Justin Hill Jr. joined the company in 1975 as secretary-treasurer and was in charge of the computer system that has become one of the most sophisticated systems used throughout the boxboard industry.


Justin Hill Sr. resigned the presidency in 1978 and was succeeded by the fourth generation of the family to run the company, his son Alan Hill.


Perry Manufacturing was built in 1986 as a result of one of Alan Hill’s hunting trips with a major customer. The customer mentioned that he wished he had an answer for the challenge of utilizing plastic to better suit their packaging needs. Alan took that concept and developed yet another solution to meet customers’ needs, starting the Perry Manufacturing Company and entering the thermoform business. Based in Perry, Kansas, it became one of the largest custom thermoformers in the Midwest, until it was sold in 2008.

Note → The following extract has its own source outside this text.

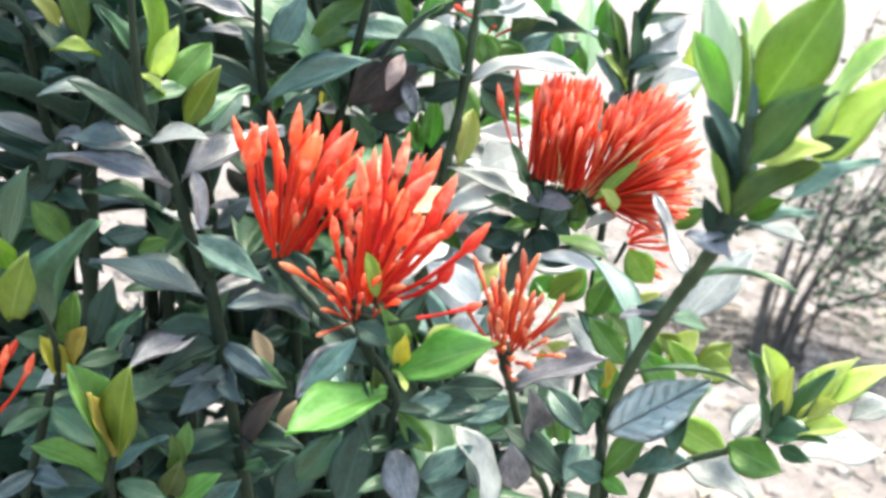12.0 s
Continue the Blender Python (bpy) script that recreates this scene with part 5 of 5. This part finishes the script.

The Packaging Café was formally introduced in 2000, offering customers a one-stop packaging approach for all their packing needs. Combining resources with Lawrence Paper Company, The Café packs customers’ product at the same location the packaging is manufactured, improving speed, efficiency, and providing another value-added service to its customers.


In 2004, after the passing of Alan, Justin Hill Jr. assumed the role of President of Lawrence Paper Company. He focused his efforts on upgrading the plant’s machinery to a world-class standard, improving the efficiency and quality in which customers are served. Nearly $20 million of capital improvements have been made to the production floor, bringing some of the best corrugated machinery in the world to the Midwest.


Seeking to expand its reach into central and western Kansas, Lawrence Paper acquired American Packaging Company on January 1, 2012. Founded in 1987 by Dave Claxton, American Packaging brings a talented array of people, a broad lineup of machinery, and a set of extensive customer relationships to the Lawrence Paper family.